The challenge is about to get a little tougher. The U.S. Agriculture Department has issued a new set of regulations designed to ensure that school lunches contain less fat, cholesterol and sodium and provide more fiber to the 25 million American youngsters who get the meals.It's the equivalent of a mother demanding, "Eat your vegetables."

Under the rules, schools will have to make sure that no more than 30 percent of lunch calories come from fat and no more than 10 percent from saturated fat. More emphasis will be on fruits, vegetables and grains.

However, the Agriculture Department does recognize reality. The proposed targets can be met over a week's time, rather than each day.

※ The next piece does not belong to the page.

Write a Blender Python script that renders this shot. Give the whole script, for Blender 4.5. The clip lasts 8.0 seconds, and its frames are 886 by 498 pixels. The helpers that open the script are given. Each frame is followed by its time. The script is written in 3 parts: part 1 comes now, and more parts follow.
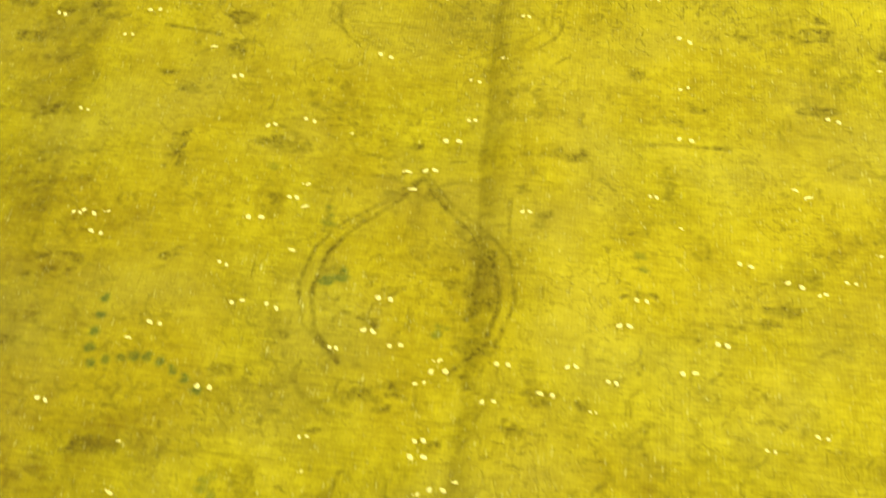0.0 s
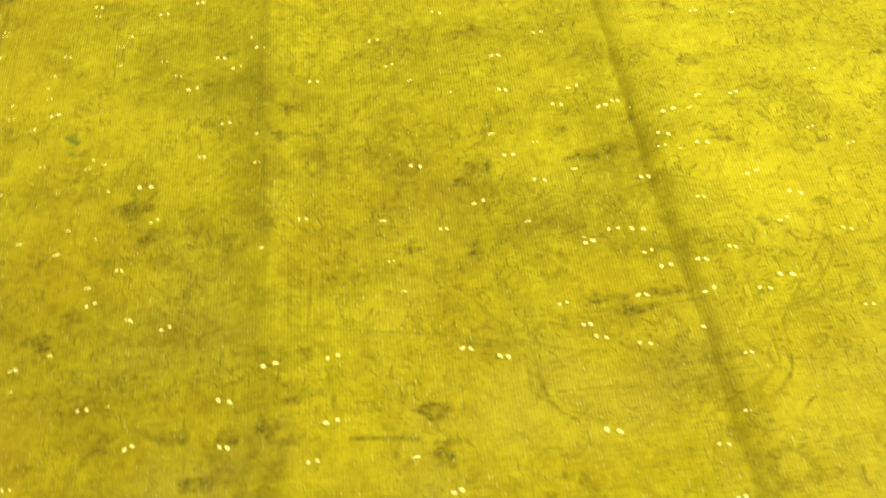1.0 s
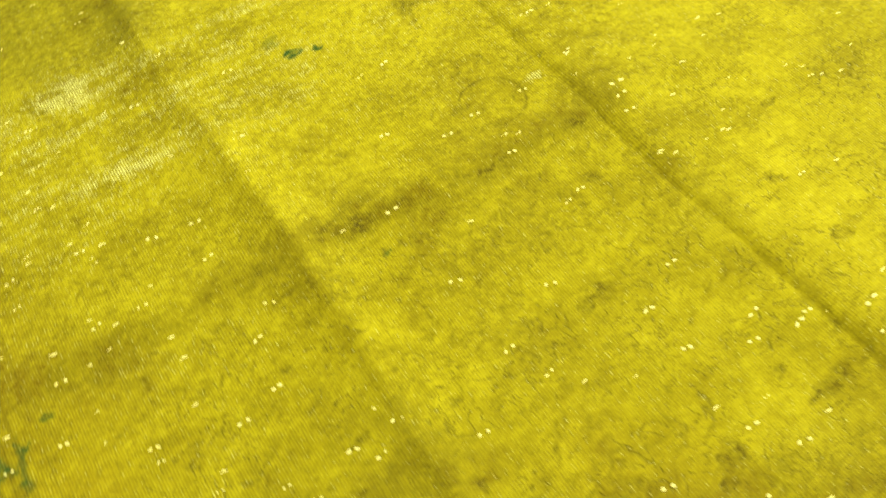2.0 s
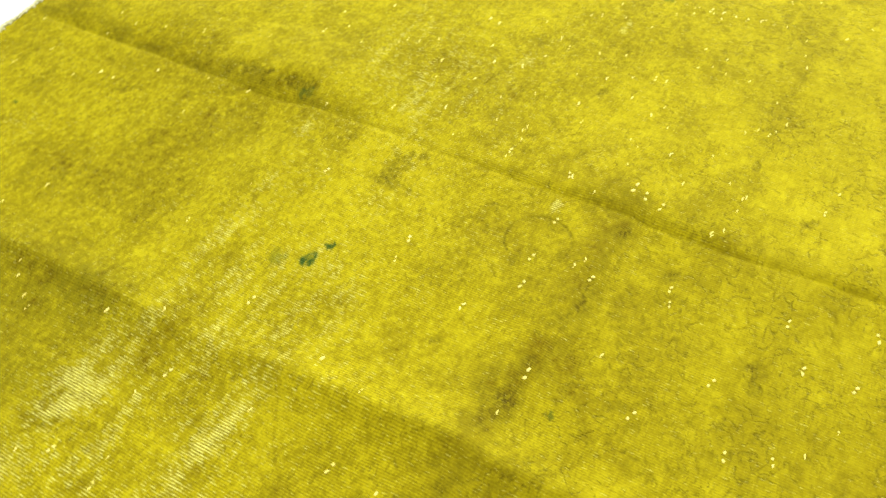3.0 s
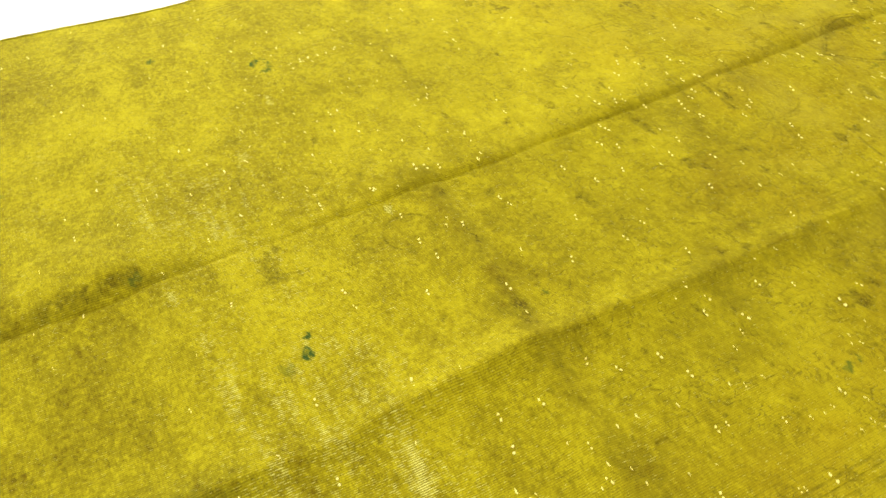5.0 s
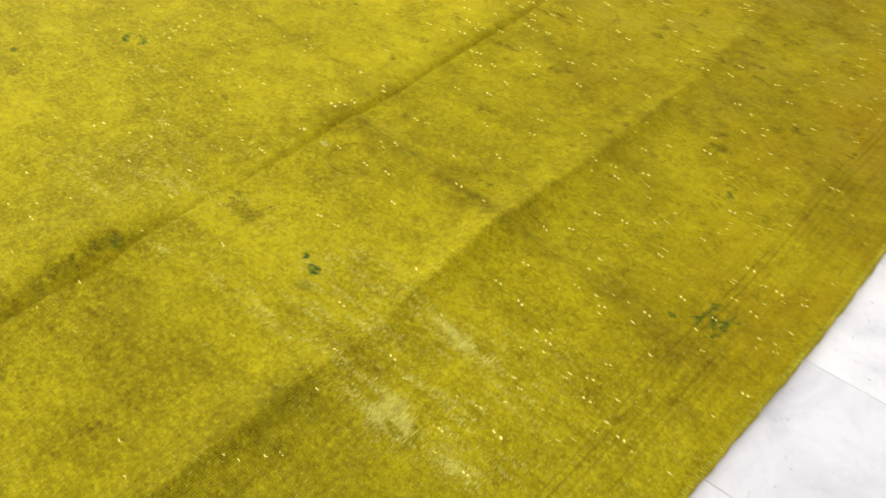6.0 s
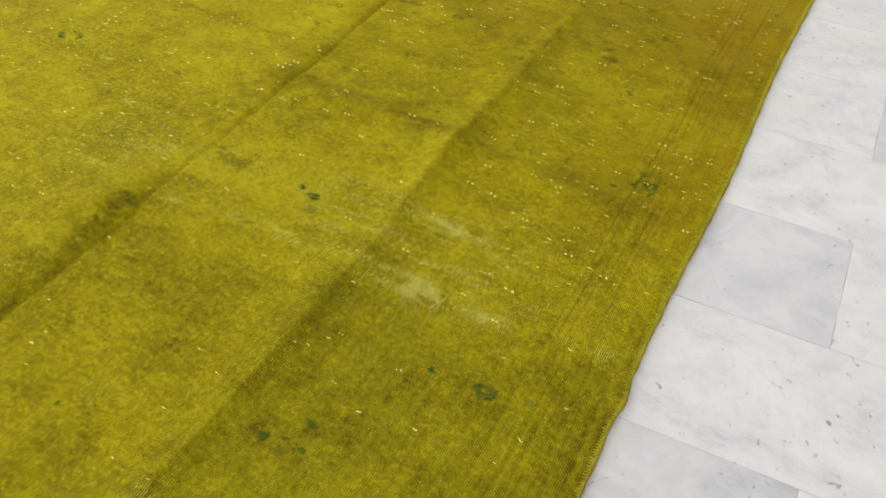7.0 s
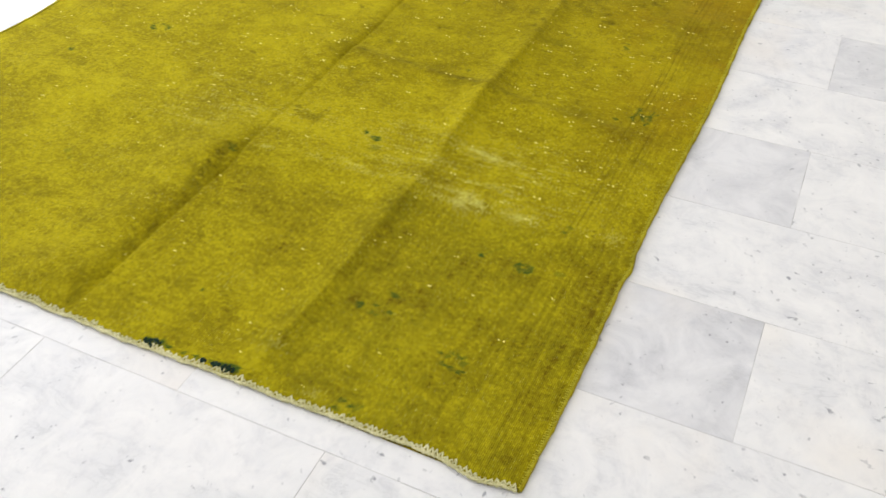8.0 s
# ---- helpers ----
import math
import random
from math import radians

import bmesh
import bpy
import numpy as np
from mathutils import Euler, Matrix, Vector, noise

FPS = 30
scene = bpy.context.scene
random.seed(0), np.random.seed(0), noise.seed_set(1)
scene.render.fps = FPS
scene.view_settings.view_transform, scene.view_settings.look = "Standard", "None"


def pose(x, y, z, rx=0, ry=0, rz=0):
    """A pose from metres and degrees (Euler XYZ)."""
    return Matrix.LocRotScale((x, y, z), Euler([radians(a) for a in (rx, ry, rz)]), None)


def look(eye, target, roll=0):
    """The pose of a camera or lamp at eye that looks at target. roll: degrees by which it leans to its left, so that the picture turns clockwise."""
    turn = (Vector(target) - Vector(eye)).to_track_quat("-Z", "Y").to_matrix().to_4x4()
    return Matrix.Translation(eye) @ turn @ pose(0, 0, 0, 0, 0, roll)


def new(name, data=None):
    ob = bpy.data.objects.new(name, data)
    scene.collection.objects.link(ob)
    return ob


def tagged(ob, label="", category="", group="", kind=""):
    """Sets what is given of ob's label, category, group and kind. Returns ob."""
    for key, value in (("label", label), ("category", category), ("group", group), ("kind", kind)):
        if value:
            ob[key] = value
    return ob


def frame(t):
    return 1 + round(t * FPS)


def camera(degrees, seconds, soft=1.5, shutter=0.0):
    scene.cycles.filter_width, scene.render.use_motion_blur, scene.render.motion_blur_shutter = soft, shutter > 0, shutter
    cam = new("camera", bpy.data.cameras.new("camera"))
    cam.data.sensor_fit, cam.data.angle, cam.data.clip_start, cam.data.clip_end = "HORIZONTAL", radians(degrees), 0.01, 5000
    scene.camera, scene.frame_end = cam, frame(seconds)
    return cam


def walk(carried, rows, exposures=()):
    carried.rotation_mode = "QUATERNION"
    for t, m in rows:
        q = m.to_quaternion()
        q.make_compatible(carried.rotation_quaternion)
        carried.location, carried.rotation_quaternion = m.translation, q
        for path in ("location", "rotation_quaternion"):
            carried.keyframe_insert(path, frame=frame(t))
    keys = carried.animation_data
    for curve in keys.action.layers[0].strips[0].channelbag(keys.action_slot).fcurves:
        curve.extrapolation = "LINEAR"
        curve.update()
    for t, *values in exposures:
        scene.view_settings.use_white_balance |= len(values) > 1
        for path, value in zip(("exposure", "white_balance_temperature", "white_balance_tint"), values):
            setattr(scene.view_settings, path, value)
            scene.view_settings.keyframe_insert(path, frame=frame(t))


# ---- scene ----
cam = camera(53.1, 8.0, shutter=0.2)

PATH = [
    (0, (-1.032, 2.473, 0.742), (-0.829, 1.55, -1.021), -5.6),
    (0.5, (-0.883, 2.313, 0.778), (-0.724, 1.339, -0.961), -6.4),
    (1, (-0.706, 2.158, 0.817), (-0.716, 1.07, -0.861), -5.9),
    (1.5, (-0.545, 1.977, 0.873), (-0.786, 0.886, -0.786), -8.2),
    (2, (-0.414, 1.673, 0.864), (-0.892, 0.655, -0.79), -9.4),
    (2.2, (-0.347, 1.544, 0.881), (-0.974, 0.597, -0.765), -6.8),
    (3.3, (-0.051, 1.142, 0.866), (-1.338, 0.649, -0.583), -2.0),
    (3.5, (-0.037, 1.04, 0.854), (-1.374, 0.682, -0.589), -3.1),
    (4, (0.044, 0.844, 0.898), (-1.342, 0.813, -0.543), -4.9),
    (4.5, (0.186, 0.691, 0.967), (-1.221, 1.034, -0.412), -3.1),
    (4.7, (0.209, 0.64, 0.984), (-1.176, 1.114, -0.378), -2.8),
    (5.8, (0.129, 0.168, 1.017), (-0.891, 1.206, -0.356), 1.8),
    (6, (0.145, 0.075, 1.031), (-0.784, 1.198, -0.339), 3.4),
    (6.5, (0.177, -0.163, 1.065), (-0.552, 1.116, -0.289), 5.9),
    (7, (0.107, -0.33, 1.063), (-0.526, 1.009, -0.282), 3.5),
    (7.5, (0.151, -0.528, 1.145), (-0.451, 0.818, -0.207), 1.4),
    (8, (0.241, -0.743, 1.211), (-0.422, 0.584, -0.13), -0.3),
]
EXPOSURES = [(0, 0.46, 6500, 10), (0.5, 0.44, 6500, 10), (1, 0.52, 6500, 10), (1.5, 0.51, 6500, 7), (2.2, 0.48, 6500, 5), (3.5, 0.39, 6500, 8), (4, 0.34, 6500, 11), (4.7, 0.28, 6500, 13), (6, 0.01, 6500, 14), (6.5, -0.41, 6500, 10), (7, -0.44, 6500, 11), (7.5, -0.35, 6500, 10), (8, -0.24, 6500, 11)]
walk(cam, [(t, look(eye, target, roll)) for t, eye, target, roll in PATH], EXPOSURES)

# ---- world and light ----
FLOOR_Z = -0.007          # the rug's face lies at about z = 0
TURN = 1.3                # degrees by which the tile courses and the room stand to the rug
ROOM = pose(0.278, 0.246, FLOOR_Z, 0, 0, TURN)
X0, X1, Y0, Y1, HEIGHT = -4.8, 2.4, -2.682, 4.768, 2.9

world = bpy.data.worlds.new("world")
scene.world = world
world.use_nodes = True
wn = world.node_tree
sky = wn.nodes.new("ShaderNodeTexSky")
sky.sky_type, sky.sun_disc = "NISHITA", False
sky.sun_elevation, sky.sun_rotation = radians(40), radians(60)
back = wn.nodes["Background"]
back.inputs["Strength"].default_value = 0.12
wn.links.new(sky.outputs["Color"], back.inputs["Color"])


def area_lamp(name, m, width, depth, watts, colour):
    data = bpy.data.lights.new(name, "AREA")
    data.shape, data.size, data.size_y, data.energy, data.color = "RECTANGLE", width, depth, watts, colour
    ob = new(name, data)
    ob.matrix_world = m
    return ob


# daylight that comes in by the wide shop window, and the ceiling's light panels
area_lamp("window_daylight", ROOM @ pose(X0 + 0.14, 1.0, 1.45, 0, -90, 0), 2.2, 5.0, 200, (0.95, 0.97, 1.0))
for lx in (-2.6, 0.6):
    for ly in (-0.6, 2.6):
        area_lamp("ceiling_lamp", ROOM @ pose(lx, ly, HEIGHT - 0.03), 0.6, 1.2, 19, (1.0, 0.965, 0.90))


# ---- materials ----
class Net:
    """Short hand for a node material."""

    def __init__(self, name):
        self.mat = bpy.data.materials.new(name)
        self.mat.use_nodes = True
        self.tree = self.mat.node_tree
        self.bsdf = self.tree.nodes["Principled BSDF"]

    def node(self, kind):
        return self.tree.nodes.new("ShaderNode" + kind)

    def link(self, a, b):
        self.tree.links.new(a, b)

    def put(self, value, socket):
        if isinstance(value, (int, float, tuple)):
            socket.default_value = value
        else:
            self.link(value, socket)

    def coords(self, scale=(1, 1, 1), turn=0.0):
        c = self.node("TexCoord")
        m = self.node("Mapping")
        m.inputs["Scale"].default_value = scale
        m.inputs["Rotation"].default_value = (0, 0, radians(turn))
        self.link(c.outputs["Object"], m.inputs["Vector"])
        return m.outputs["Vector"]

    def noise(self, vector, scale, detail=4.0, rough=0.55, distort=0.0):
        n = self.node("TexNoise")
        n.inputs["Scale"].default_value, n.inputs["Detail"].default_value = scale, detail
        n.inputs["Roughness"].default_value, n.inputs["Distortion"].default_value = rough, distort
        self.link(vector, n.inputs["Vector"])
        return n.outputs["Fac"]

    def span(self, value, a, b, c=0.0, d=1.0):
        n = self.node("MapRange")
        self.link(value, n.inputs["Value"])
        for key, v in zip(("From Min", "From Max", "To Min", "To Max"), (a, b, c, d)):
            n.inputs[key].default_value = v
        return n.outputs["Result"]

    def maths(self, op, a, b=0.0):
        n = self.node("Math")
        n.operation = op
        self.put(a, n.inputs[0]), self.put(b, n.inputs[1])
        return n.outputs[0]

    def mix(self, fac, a, b, blend="MIX"):
        n = self.node("Mix")
        n.data_type, n.blend_type = "RGBA", blend
        self.put(fac, n.inputs[0]), self.put(a, n.inputs[6]), self.put(b, n.inputs[7])
        return n.outputs[2]

    def bump(self, height, strength, distance):
        n = self.node("Bump")
        n.inputs["Strength"].default_value, n.inputs["Distance"].default_value = strength, distance
        self.link(height, n.inputs["Height"])
        self.link(n.outputs["Normal"], self.bsdf.inputs["Normal"])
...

That means that pizza and other favorites can still be served on occasion, but the mix of dishes will have to be more varied.

The new rules will allow considerable flexibility in meeting the nutrition standards, rather than requiring "meal patterns" often used in the past - so many ounces of meat, two certain-size servings of vegetables, etc.

The whole program is based on the idea that school lunches can successfully blend what is good for students with the fast-food style items they seem to crave. The goal is not merely to serve nutritious foods but to serve meals that the youngsters will eat and enjoy as well.

That is a considerable task, although some schools already do well even under the old rules.

School lunch professionals have always tried to offer balanced, tasty meals. And many Utah schools already are embarked - some with considerable success - on a state program to reduce fat and raise the intake of fiber.

But as any parent can attest, trying to deal with the likes and dislikes of children and balancing what they consider "good" with what parents say is "good for you," can be frustrating.

The new federal rules will be phased in over a four-year period. For some students, that may not be nearly long enough.